### SOURCE DATA
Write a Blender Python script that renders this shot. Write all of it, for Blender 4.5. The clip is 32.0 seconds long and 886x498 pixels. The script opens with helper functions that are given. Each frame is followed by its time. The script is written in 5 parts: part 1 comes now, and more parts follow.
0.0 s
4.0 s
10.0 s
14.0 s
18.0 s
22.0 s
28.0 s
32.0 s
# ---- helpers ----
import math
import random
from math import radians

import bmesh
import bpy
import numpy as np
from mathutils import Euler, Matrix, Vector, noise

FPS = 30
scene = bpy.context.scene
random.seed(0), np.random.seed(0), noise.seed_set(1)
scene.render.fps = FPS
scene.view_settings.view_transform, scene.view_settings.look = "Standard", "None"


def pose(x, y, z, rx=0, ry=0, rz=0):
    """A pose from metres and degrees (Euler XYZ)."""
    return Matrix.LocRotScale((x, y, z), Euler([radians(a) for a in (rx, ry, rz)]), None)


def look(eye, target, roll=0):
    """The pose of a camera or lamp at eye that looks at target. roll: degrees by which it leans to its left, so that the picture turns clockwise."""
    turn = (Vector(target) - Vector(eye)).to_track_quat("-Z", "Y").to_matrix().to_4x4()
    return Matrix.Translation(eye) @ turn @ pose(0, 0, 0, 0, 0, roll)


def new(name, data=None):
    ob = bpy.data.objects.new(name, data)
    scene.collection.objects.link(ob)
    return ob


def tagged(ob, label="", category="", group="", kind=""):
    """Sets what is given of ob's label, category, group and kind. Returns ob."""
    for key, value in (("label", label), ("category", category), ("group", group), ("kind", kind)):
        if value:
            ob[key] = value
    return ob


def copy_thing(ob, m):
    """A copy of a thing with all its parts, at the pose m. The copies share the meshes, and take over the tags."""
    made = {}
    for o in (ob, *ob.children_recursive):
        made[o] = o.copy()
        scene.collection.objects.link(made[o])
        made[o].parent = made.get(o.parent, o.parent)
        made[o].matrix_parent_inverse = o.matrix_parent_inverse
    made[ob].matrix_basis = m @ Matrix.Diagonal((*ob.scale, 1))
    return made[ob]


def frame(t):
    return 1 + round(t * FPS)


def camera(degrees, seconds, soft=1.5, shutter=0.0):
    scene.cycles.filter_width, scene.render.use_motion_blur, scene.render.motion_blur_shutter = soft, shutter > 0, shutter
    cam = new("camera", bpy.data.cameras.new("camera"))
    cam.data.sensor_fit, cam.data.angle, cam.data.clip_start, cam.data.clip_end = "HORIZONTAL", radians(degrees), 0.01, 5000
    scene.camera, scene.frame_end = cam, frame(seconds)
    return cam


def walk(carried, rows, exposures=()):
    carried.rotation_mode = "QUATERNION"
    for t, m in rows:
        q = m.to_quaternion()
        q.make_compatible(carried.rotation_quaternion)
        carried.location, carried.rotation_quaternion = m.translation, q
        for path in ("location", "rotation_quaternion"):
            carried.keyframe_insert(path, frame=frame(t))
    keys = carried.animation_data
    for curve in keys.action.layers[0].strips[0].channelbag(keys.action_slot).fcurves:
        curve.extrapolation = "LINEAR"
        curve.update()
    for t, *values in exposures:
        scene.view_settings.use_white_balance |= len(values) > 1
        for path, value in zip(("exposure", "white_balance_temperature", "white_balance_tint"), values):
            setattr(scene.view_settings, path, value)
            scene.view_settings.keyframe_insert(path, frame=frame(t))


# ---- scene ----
######
• REQUIRED WORK
Can you write out the lines above, from the first one through the one containing "import numpy as np", exactly as they appear and nothing more?

• SOLVED EXERCISE
Write a Blender Python script that renders this shot. Write all of it, for Blender 4.5. The clip is 32.0 seconds long and 886x498 pixels. The script opens with helper functions that are given. Each frame is followed by its time. The script is written in 5 parts: part 1 comes now, and more parts follow.
0.0 s
4.0 s
10.0 s
14.0 s
18.0 s
22.0 s
28.0 s
32.0 s
# ---- helpers ----
import math
import random
from math import radians

import bmesh
import bpy
import numpy as np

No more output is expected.